- [Recorded data]
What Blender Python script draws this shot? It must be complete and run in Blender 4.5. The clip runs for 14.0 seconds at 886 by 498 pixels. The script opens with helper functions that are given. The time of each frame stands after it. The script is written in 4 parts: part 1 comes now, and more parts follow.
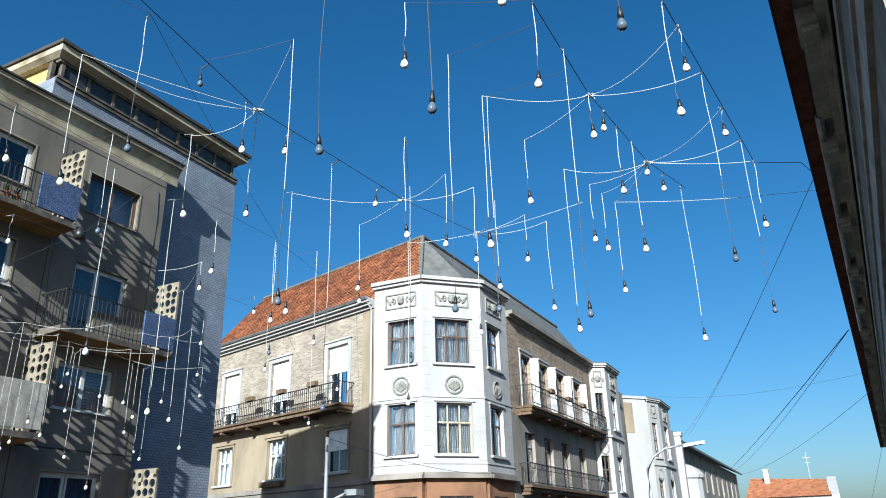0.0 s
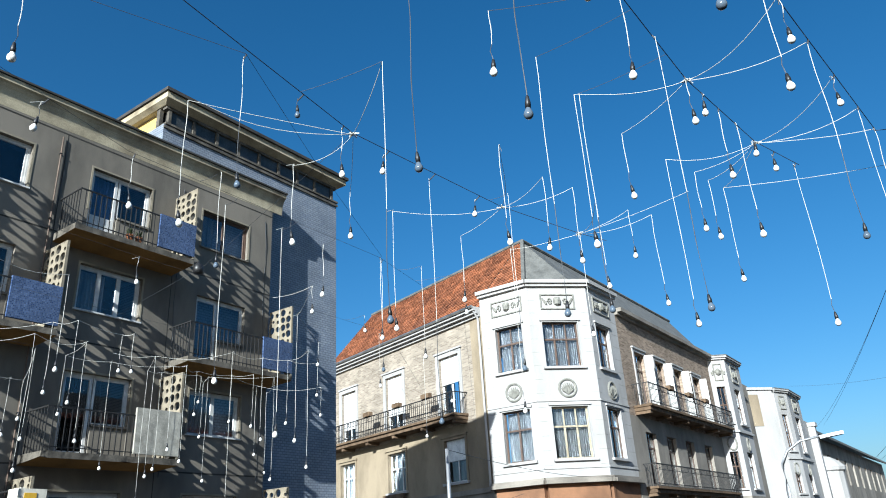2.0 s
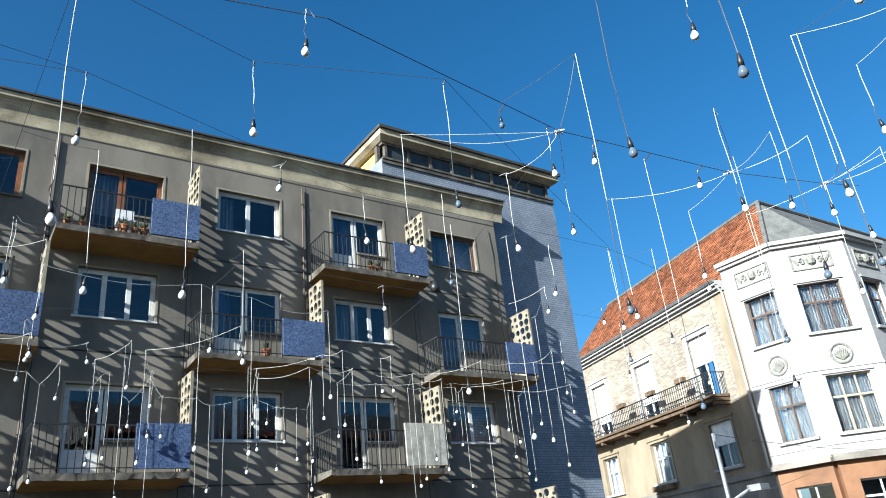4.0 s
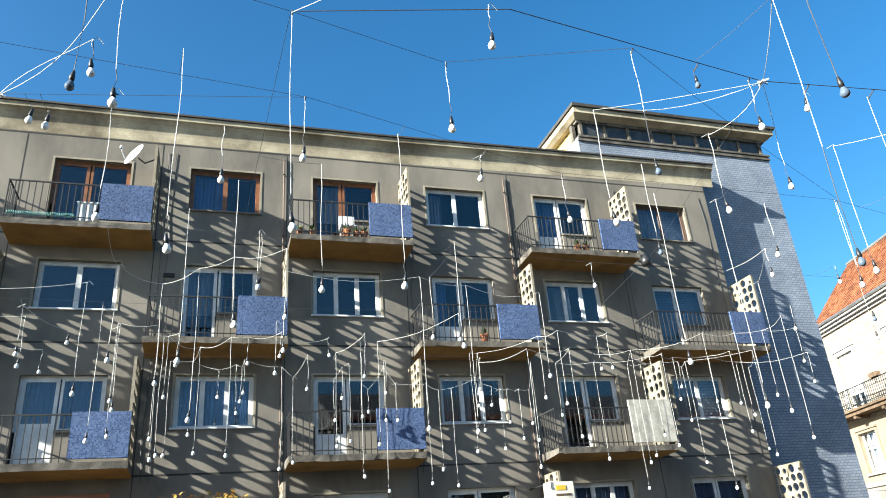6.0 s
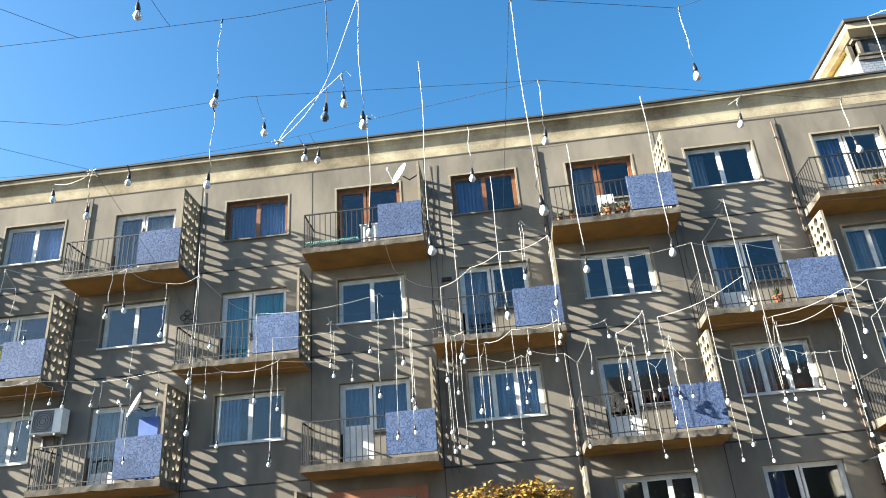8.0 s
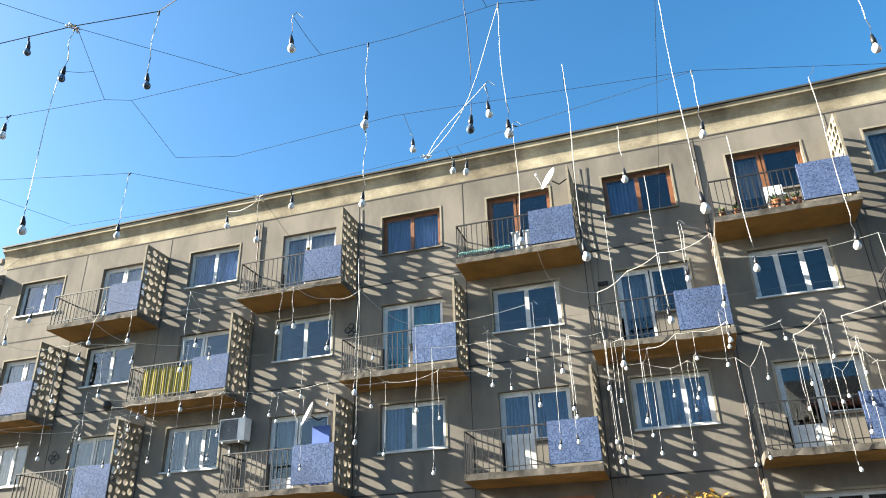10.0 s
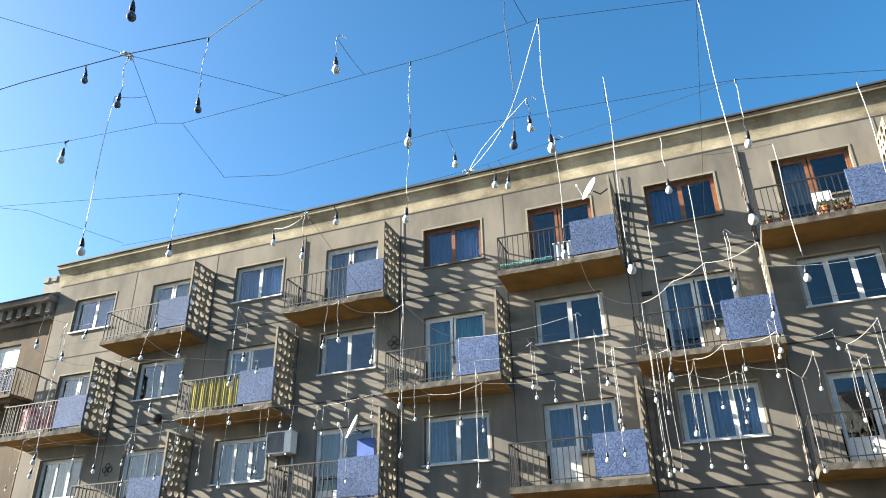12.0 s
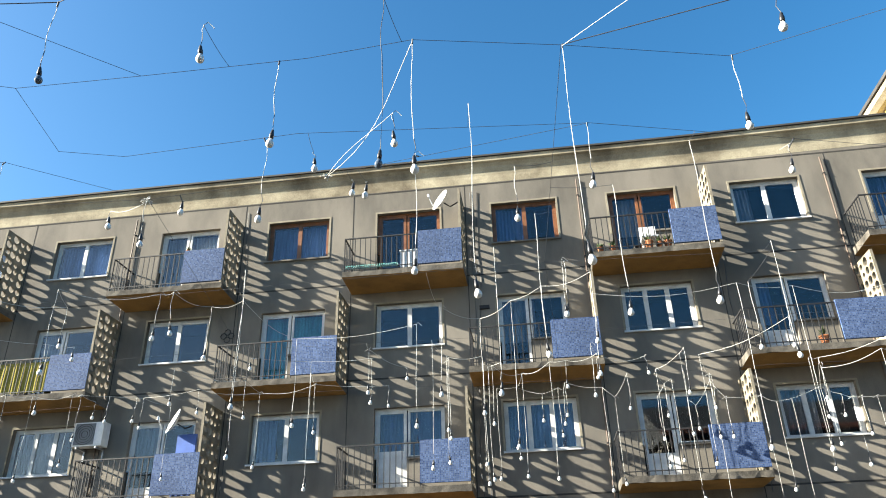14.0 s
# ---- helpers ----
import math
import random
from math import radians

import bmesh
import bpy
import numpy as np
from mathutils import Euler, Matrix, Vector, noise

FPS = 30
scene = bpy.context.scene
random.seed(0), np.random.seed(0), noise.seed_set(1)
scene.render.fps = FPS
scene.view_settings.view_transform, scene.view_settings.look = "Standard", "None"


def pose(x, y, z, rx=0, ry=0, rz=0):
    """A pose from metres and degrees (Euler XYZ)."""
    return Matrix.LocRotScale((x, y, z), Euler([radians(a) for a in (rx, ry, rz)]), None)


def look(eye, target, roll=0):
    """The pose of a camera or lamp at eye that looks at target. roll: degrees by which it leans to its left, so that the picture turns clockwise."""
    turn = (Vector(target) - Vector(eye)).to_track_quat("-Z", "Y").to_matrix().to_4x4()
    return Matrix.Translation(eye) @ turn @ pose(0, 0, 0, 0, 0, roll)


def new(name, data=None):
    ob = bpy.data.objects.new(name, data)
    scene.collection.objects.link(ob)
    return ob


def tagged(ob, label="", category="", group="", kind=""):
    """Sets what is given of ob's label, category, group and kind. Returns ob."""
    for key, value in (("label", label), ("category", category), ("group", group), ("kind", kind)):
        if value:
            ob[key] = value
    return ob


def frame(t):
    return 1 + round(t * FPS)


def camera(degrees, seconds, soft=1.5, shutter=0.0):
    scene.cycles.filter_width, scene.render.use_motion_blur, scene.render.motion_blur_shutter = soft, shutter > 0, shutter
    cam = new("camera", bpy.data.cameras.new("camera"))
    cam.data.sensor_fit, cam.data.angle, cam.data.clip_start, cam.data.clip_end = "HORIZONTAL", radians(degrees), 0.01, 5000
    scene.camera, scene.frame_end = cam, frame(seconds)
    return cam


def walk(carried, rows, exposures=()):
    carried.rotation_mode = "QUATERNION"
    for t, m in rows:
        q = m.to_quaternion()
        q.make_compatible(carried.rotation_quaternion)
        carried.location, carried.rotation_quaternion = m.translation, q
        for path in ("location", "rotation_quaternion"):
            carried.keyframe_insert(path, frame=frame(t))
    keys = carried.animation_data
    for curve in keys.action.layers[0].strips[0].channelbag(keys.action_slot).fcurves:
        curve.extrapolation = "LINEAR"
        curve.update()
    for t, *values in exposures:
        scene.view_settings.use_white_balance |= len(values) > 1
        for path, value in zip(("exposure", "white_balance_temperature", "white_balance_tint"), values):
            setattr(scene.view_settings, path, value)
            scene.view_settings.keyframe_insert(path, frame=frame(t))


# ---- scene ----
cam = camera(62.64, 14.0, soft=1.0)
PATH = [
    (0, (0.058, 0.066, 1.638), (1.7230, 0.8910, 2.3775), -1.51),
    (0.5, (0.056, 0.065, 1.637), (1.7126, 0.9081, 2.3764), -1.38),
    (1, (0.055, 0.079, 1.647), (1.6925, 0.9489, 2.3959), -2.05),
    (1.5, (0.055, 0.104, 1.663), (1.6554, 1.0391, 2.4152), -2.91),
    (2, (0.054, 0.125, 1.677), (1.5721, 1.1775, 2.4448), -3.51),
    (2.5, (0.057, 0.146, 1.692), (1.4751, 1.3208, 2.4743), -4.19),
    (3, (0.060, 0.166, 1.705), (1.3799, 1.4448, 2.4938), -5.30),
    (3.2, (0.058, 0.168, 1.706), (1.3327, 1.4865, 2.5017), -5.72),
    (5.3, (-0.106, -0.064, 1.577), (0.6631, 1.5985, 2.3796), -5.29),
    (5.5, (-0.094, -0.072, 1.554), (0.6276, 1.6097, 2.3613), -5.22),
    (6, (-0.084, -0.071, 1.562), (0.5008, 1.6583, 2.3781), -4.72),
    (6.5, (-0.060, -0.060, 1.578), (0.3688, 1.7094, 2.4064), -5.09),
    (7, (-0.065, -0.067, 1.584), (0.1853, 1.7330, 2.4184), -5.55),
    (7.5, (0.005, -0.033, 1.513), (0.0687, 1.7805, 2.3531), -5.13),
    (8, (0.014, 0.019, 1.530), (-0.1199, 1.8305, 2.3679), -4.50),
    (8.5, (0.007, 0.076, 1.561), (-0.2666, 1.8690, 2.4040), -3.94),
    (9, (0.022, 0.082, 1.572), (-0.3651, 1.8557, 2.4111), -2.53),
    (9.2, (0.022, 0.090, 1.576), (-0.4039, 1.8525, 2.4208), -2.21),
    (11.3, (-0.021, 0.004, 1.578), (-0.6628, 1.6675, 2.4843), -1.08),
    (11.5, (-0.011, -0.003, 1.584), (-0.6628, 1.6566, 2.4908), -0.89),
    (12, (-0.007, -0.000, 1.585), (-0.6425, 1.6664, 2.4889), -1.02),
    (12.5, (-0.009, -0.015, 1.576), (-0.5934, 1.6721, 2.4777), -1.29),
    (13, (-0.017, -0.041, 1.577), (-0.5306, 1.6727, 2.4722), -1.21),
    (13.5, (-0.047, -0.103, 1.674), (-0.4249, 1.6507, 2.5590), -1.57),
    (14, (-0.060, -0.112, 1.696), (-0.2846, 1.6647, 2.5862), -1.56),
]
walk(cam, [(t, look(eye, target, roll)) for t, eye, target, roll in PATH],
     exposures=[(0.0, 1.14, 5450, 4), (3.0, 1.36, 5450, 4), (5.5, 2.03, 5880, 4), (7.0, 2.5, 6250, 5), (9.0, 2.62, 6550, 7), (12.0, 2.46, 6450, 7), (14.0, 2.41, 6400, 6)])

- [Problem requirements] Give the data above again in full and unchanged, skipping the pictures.

- [Output for this exercise]
What Blender Python script draws this shot? It must be complete and run in Blender 4.5. The clip runs for 14.0 seconds at 886 by 498 pixels. The script opens with helper functions that are given. The time of each frame stands after it. The script is written in 4 parts: part 1 comes now, and more parts follow.
0.0 s
2.0 s
4.0 s
6.0 s
8.0 s
10.0 s
12.0 s
14.0 s
# ---- helpers ----
import math
import random
from math import radians

import bmesh
import bpy
import numpy as np
from mathutils import Euler, Matrix, Vector, noise

FPS = 30
scene = bpy.context.scene
random.seed(0), np.random.seed(0), noise.seed_set(1)
scene.render.fps = FPS
scene.view_settings.view_transform, scene.view_settings.look = "Standard", "None"


def pose(x, y, z, rx=0, ry=0, rz=0):
    """A pose from metres and degrees (Euler XYZ)."""
    return Matrix.LocRotScale((x, y, z), Euler([radians(a) for a in (rx, ry, rz)]), None)


def look(eye, target, roll=0):
    """The pose of a camera or lamp at eye that looks at target. roll: degrees by which it leans to its left, so that the picture turns clockwise."""
    turn = (Vector(target) - Vector(eye)).to_track_quat("-Z", "Y").to_matrix().to_4x4()
    return Matrix.Translation(eye) @ turn @ pose(0, 0, 0, 0, 0, roll)


def new(name, data=None):
    ob = bpy.data.objects.new(name, data)
    scene.collection.objects.link(ob)
    return ob


def tagged(ob, label="", category="", group="", kind=""):
    """Sets what is given of ob's label, category, group and kind. Returns ob."""
    for key, value in (("label", label), ("category", category), ("group", group), ("kind", kind)):
        if value:
            ob[key] = value
    return ob


def frame(t):
    return 1 + round(t * FPS)


def camera(degrees, seconds, soft=1.5, shutter=0.0):
    scene.cycles.filter_width, scene.render.use_motion_blur, scene.render.motion_blur_shutter = soft, shutter > 0, shutter
    cam = new("camera", bpy.data.cameras.new("camera"))
    cam.data.sensor_fit, cam.data.angle, cam.data.clip_start, cam.data.clip_end = "HORIZONTAL", radians(degrees), 0.01, 5000
    scene.camera, scene.frame_end = cam, frame(seconds)
    return cam


def walk(carried, rows, exposures=()):
    carried.rotation_mode = "QUATERNION"
    for t, m in rows:
        q = m.to_quaternion()
        q.make_compatible(carried.rotation_quaternion)
        carried.location, carried.rotation_quaternion = m.translation, q
        for path in ("location", "rotation_quaternion"):
            carried.keyframe_insert(path, frame=frame(t))
    keys = carried.animation_data
    for curve in keys.action.layers[0].strips[0].channelbag(keys.action_slot).fcurves:
        curve.extrapolation = "LINEAR"
        curve.update()
    for t, *values in exposures:
        scene.view_settings.use_white_balance |= len(values) > 1
        for path, value in zip(("exposure", "white_balance_temperature", "white_balance_tint"), values):
            setattr(scene.view_settings, path, value)
            scene.view_settings.keyframe_insert(path, frame=frame(t))


# ---- scene ----
cam = camera(62.64, 14.0, soft=1.0)
PATH = [
    (0, (0.058, 0.066, 1.638), (1.7230, 0.8910, 2.3775), -1.51),
    (0.5, (0.056, 0.065, 1.637), (1.7126, 0.9081, 2.3764), -1.38),
    (1, (0.055, 0.079, 1.647), (1.6925, 0.9489, 2.3959), -2.05),
    (1.5, (0.055, 0.104, 1.663), (1.6554, 1.0391, 2.4152), -2.91),
    (2, (0.054, 0.125, 1.677), (1.5721, 1.1775, 2.4448), -3.51),
    (2.5, (0.057, 0.146, 1.692), (1.4751, 1.3208, 2.4743), -4.19),
    (3, (0.060, 0.166, 1.705), (1.3799, 1.4448, 2.4938), -5.30),
    (3.2, (0.058, 0.168, 1.706), (1.3327, 1.4865, 2.5017), -5.72),
    (5.3, (-0.106, -0.064, 1.577), (0.6631, 1.5985, 2.3796), -5.29),
    (5.5, (-0.094, -0.072, 1.554), (0.6276, 1.6097, 2.3613), -5.22),
    (6, (-0.084, -0.071, 1.562), (0.5008, 1.6583, 2.3781), -4.72),
    (6.5, (-0.060, -0.060, 1.578), (0.3688, 1.7094, 2.4064), -5.09),
    (7, (-0.065, -0.067, 1.584), (0.1853, 1.7330, 2.4184), -5.55),
    (7.5, (0.005, -0.033, 1.513), (0.0687, 1.7805, 2.3531), -5.13),
    (8, (0.014, 0.019, 1.530), (-0.1199, 1.8305, 2.3679), -4.50),
    (8.5, (0.007, 0.076, 1.561), (-0.2666, 1.8690, 2.4040), -3.94),
    (9, (0.022, 0.082, 1.572), (-0.3651, 1.8557, 2.4111), -2.53),
    (9.2, (0.022, 0.090, 1.576), (-0.4039, 1.8525, 2.4208), -2.21),
    (11.3, (-0.021, 0.004, 1.578), (-0.6628, 1.6675, 2.4843), -1.08),
    (11.5, (-0.011, -0.003, 1.584), (-0.6628, 1.6566, 2.4908), -0.89),
    (12, (-0.007, -0.000, 1.585), (-0.6425, 1.6664, 2.4889), -1.02),
    (12.5, (-0.009, -0.015, 1.576), (-0.5934, 1.6721, 2.4777), -1.29),
    (13, (-0.017, -0.041, 1.577), (-0.5306, 1.6727, 2.4722), -1.21),
    (13.5, (-0.047, -0.103, 1.674), (-0.4249, 1.6507, 2.5590), -1.57),
    (14, (-0.060, -0.112, 1.696), (-0.2846, 1.6647, 2.5862), -1.56),
]
walk(cam, [(t, look(eye, target, roll)) for t, eye, target, roll in PATH],
     exposures=[(0.0, 1.14, 5450, 4), (3.0, 1.36, 5450, 4), (5.5, 2.03, 5880, 4), (7.0, 2.5, 6250, 5), (9.0, 2.62, 6550, 7), (12.0, 2.46, 6450, 7), (14.0, 2.41, 6400, 6)])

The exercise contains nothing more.